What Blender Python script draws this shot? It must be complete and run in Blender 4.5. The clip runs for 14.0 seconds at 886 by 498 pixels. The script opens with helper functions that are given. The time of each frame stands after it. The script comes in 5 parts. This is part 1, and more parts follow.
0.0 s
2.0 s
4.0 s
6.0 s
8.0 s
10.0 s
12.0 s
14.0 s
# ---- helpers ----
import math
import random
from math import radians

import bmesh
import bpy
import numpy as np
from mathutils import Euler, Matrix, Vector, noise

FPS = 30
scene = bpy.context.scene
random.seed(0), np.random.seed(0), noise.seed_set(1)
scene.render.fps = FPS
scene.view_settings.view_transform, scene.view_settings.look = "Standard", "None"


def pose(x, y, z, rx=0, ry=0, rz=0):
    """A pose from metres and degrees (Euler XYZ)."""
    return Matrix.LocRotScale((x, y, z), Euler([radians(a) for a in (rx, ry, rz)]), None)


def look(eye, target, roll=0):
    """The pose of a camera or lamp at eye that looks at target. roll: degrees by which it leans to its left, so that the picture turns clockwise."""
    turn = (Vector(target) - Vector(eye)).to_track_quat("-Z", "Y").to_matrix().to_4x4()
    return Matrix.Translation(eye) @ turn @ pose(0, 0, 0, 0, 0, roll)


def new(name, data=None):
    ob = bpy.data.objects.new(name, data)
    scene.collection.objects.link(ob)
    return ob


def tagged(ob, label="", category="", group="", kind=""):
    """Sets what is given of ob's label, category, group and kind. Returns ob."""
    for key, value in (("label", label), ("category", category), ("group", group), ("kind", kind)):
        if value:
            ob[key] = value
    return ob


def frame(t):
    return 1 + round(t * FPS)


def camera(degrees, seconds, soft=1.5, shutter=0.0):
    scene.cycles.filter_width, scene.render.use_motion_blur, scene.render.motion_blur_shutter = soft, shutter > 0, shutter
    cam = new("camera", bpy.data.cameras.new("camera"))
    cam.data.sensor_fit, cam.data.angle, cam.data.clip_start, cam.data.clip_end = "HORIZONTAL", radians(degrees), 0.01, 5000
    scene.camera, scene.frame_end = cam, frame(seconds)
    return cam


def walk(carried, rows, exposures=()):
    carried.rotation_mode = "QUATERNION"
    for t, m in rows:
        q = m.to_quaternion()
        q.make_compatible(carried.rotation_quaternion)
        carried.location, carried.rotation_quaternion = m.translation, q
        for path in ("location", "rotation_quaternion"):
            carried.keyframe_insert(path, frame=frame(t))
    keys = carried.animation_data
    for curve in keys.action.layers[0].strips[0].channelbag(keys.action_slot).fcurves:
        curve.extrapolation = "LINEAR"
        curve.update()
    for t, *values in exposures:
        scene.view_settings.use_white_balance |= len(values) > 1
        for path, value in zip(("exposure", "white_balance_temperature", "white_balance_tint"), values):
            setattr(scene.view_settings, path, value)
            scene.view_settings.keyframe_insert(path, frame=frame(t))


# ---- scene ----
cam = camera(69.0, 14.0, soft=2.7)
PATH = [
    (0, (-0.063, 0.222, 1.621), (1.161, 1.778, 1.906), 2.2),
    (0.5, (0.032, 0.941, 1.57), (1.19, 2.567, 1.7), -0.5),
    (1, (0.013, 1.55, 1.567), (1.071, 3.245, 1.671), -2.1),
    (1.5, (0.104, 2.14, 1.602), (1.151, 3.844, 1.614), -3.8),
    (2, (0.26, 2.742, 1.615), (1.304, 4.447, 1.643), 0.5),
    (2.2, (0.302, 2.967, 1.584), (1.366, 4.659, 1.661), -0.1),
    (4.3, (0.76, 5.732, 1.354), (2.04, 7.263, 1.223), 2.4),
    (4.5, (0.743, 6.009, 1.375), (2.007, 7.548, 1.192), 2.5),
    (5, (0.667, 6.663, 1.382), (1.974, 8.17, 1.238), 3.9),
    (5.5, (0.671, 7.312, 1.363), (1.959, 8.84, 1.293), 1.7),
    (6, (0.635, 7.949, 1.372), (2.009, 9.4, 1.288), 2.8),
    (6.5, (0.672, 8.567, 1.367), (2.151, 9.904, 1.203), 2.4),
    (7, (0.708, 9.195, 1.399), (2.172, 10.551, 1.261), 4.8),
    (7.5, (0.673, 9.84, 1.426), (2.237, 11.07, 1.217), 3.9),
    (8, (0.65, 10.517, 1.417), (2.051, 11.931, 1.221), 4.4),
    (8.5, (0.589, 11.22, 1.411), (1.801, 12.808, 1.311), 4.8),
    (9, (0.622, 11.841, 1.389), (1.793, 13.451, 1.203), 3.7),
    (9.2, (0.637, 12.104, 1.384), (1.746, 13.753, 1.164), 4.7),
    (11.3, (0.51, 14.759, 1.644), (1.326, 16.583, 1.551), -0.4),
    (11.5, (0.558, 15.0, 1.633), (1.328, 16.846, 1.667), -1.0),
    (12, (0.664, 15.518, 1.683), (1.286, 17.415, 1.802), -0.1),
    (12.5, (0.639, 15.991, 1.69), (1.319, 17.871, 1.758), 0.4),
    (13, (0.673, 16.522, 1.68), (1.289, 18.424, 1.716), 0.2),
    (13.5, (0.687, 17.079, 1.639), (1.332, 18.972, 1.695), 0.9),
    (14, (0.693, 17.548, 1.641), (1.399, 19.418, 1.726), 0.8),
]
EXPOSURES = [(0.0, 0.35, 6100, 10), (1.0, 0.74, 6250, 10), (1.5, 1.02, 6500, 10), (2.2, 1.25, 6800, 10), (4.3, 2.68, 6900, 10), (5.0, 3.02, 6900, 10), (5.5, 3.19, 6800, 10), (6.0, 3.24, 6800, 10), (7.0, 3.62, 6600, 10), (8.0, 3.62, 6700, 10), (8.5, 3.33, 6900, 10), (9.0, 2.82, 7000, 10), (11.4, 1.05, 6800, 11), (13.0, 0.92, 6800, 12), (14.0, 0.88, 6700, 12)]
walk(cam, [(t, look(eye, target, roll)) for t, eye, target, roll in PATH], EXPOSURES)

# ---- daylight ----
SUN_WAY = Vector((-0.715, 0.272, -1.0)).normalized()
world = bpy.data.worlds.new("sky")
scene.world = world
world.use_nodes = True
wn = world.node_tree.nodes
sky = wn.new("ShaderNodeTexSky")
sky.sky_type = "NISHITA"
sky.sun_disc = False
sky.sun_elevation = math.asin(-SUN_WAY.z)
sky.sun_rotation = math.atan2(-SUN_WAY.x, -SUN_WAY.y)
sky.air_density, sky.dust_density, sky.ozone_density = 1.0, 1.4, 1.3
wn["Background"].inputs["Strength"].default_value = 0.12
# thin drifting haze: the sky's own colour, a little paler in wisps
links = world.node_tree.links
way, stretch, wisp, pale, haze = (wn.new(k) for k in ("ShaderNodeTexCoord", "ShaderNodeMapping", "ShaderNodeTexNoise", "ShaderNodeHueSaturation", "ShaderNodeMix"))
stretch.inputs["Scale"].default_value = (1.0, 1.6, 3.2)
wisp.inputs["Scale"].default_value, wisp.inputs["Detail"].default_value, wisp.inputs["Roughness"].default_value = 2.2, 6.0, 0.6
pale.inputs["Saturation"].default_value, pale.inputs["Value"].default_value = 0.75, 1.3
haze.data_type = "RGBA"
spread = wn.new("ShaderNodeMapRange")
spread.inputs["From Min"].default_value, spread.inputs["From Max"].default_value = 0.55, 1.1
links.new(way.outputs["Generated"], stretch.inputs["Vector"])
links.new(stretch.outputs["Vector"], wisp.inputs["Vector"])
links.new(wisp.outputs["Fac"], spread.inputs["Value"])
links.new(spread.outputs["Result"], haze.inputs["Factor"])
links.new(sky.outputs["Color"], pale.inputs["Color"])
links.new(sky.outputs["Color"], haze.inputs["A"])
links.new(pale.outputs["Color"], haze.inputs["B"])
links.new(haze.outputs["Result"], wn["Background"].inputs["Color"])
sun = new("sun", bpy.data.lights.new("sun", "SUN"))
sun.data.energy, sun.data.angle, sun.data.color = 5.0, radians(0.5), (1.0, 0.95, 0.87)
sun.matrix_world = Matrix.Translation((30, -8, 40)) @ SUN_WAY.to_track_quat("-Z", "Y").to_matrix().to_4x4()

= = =

▶ _SHORT PROBLEM_
Reproduce exactly the lines from the one containing "q = m.to_quaternion()" through the one containing "curve.update()", inclusive, and nothing else.

▶ _ANSWER TO THIS TASK_
        q = m.to_quaternion()
        q.make_compatible(carried.rotation_quaternion)
        carried.location, carried.rotation_quaternion = m.translation, q
        for path in ("location", "rotation_quaternion"):
            carried.keyframe_insert(path, frame=frame(t))
    keys = carried.animation_data
    for curve in keys.action.layers[0].strips[0].channelbag(keys.action_slot).fcurves:
        curve.extrapolation = "LINEAR"
        curve.update()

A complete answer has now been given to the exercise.